> _To do_:
Go through the lines below. Copy those with "recreates".

> _Supplied material_:
┌──

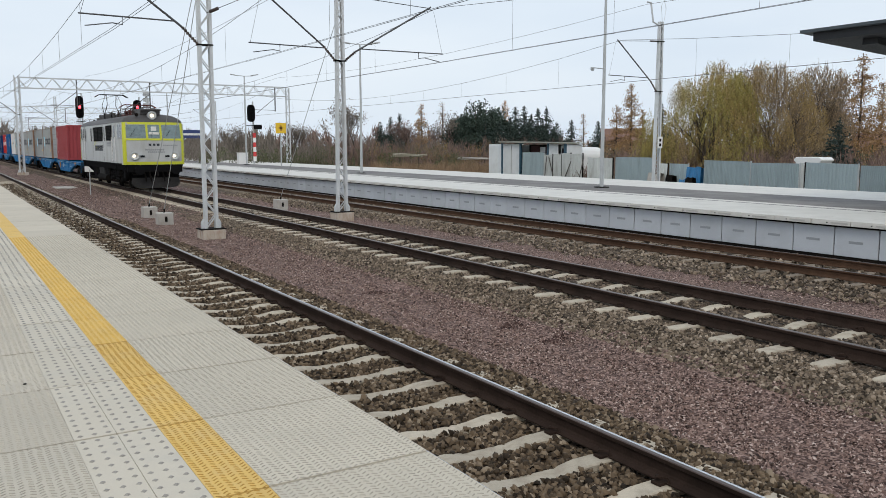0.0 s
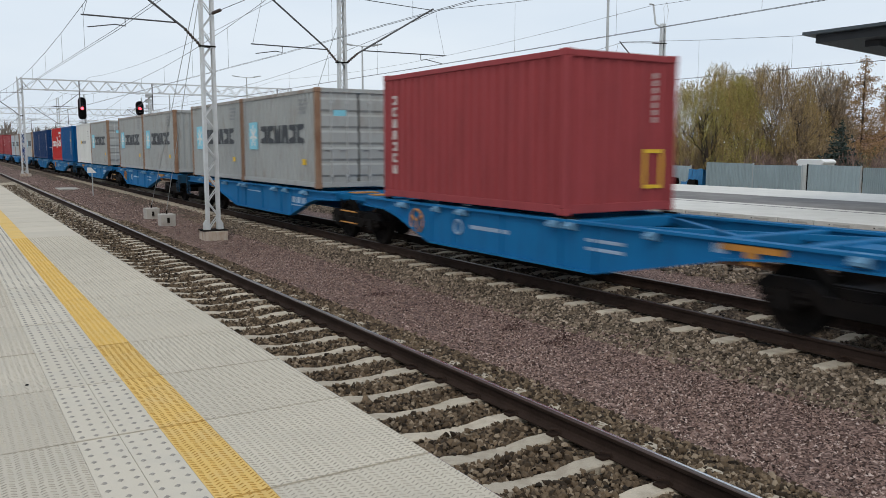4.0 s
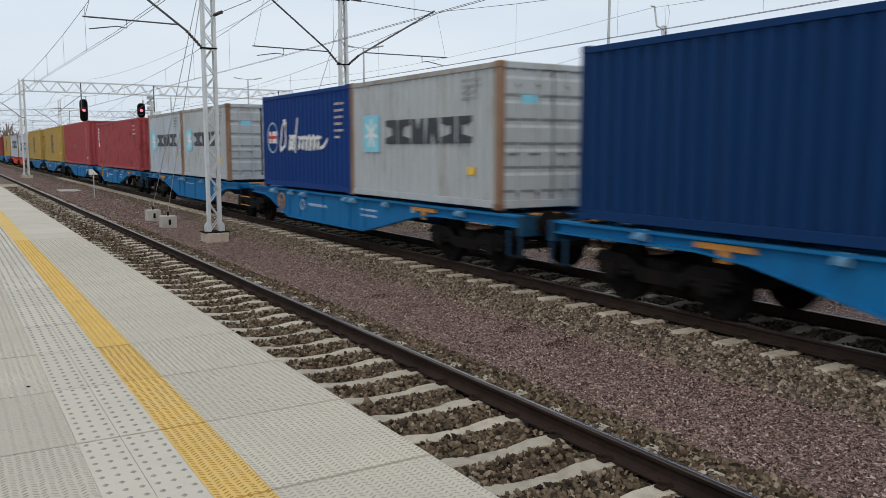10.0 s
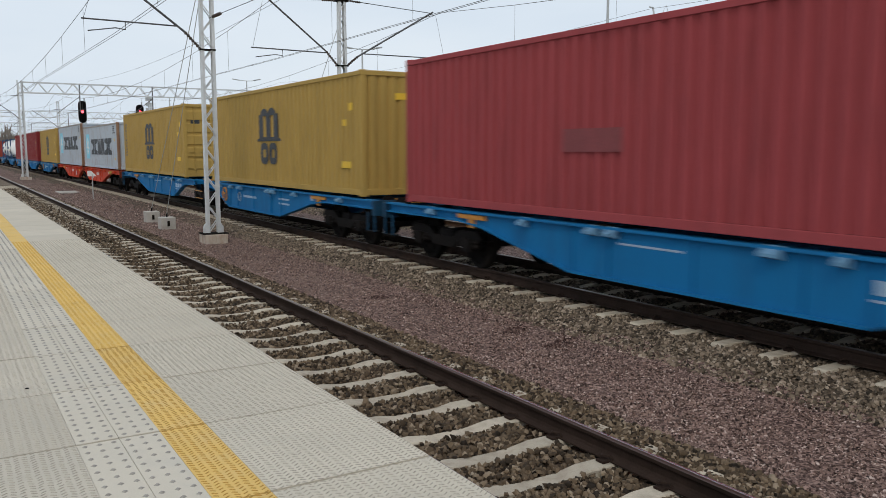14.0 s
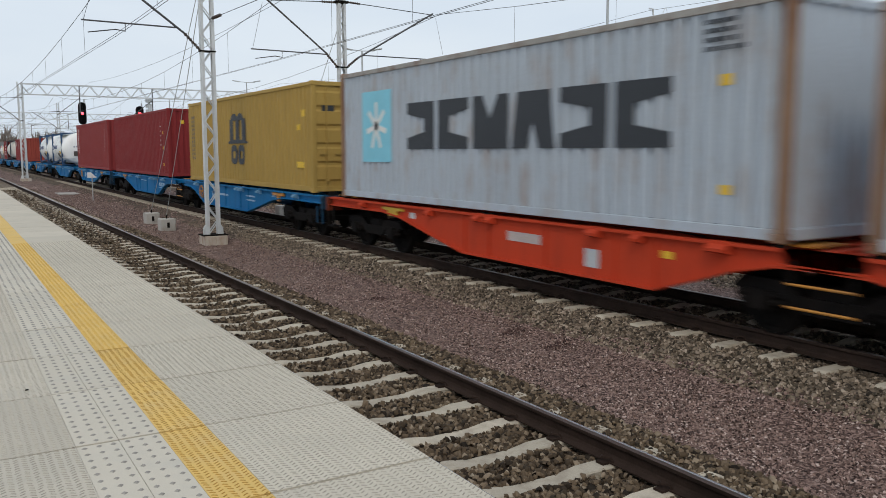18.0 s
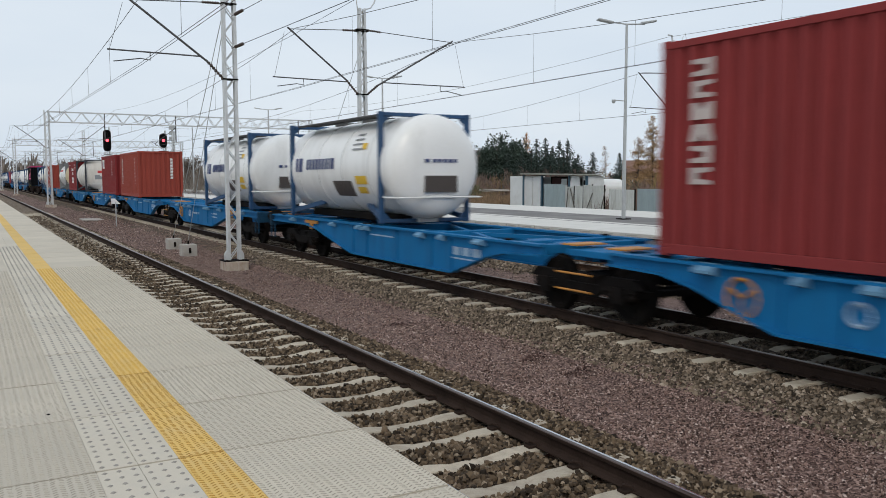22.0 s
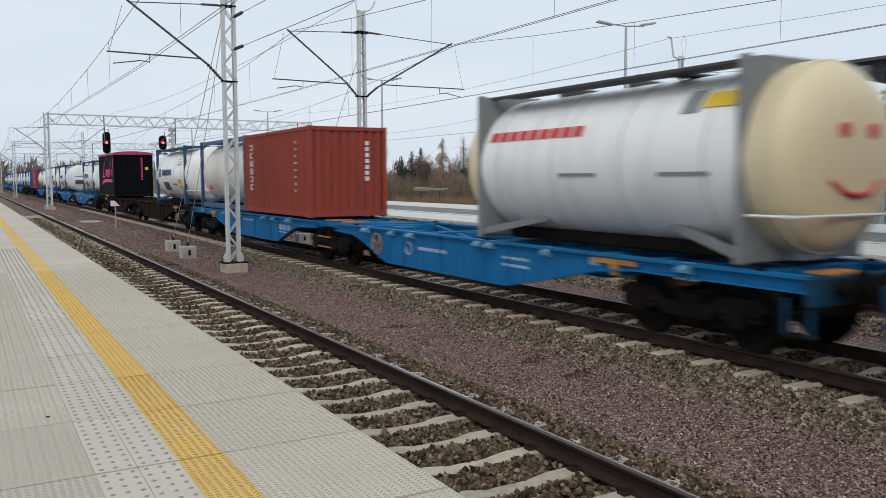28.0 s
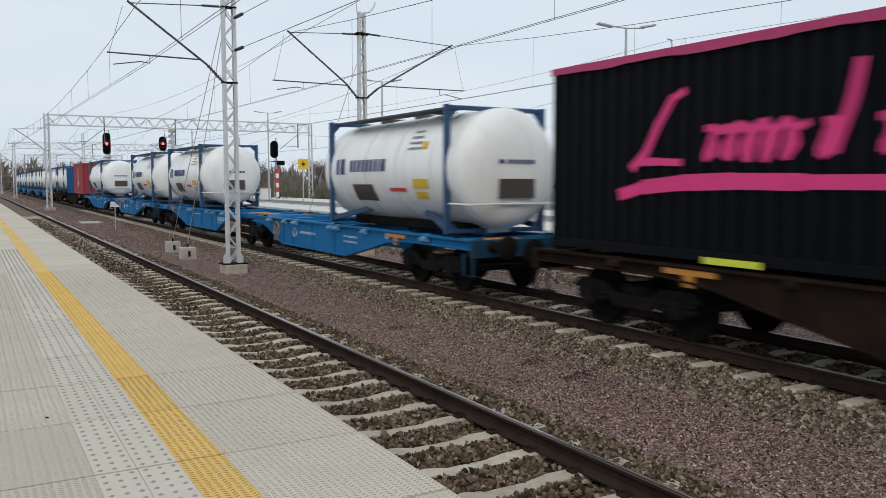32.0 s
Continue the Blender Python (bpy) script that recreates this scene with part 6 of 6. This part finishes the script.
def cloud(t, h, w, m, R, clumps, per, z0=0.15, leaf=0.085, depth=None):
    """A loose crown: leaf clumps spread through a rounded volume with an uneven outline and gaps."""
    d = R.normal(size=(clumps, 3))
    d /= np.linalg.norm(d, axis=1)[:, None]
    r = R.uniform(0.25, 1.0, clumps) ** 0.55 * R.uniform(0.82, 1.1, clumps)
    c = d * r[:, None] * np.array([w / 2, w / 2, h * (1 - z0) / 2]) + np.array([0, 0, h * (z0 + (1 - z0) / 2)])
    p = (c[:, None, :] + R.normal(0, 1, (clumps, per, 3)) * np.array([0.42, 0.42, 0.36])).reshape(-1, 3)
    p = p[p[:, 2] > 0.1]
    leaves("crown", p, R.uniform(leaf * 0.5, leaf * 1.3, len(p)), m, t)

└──
┌──

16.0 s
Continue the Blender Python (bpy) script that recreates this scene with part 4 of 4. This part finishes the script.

└──

> _Answer to the problem_:
Continue the Blender Python (bpy) script that recreates this scene with part 6 of 6. This part finishes the script.
Continue the Blender Python (bpy) script that recreates this scene with part 4 of 4. This part finishes the script.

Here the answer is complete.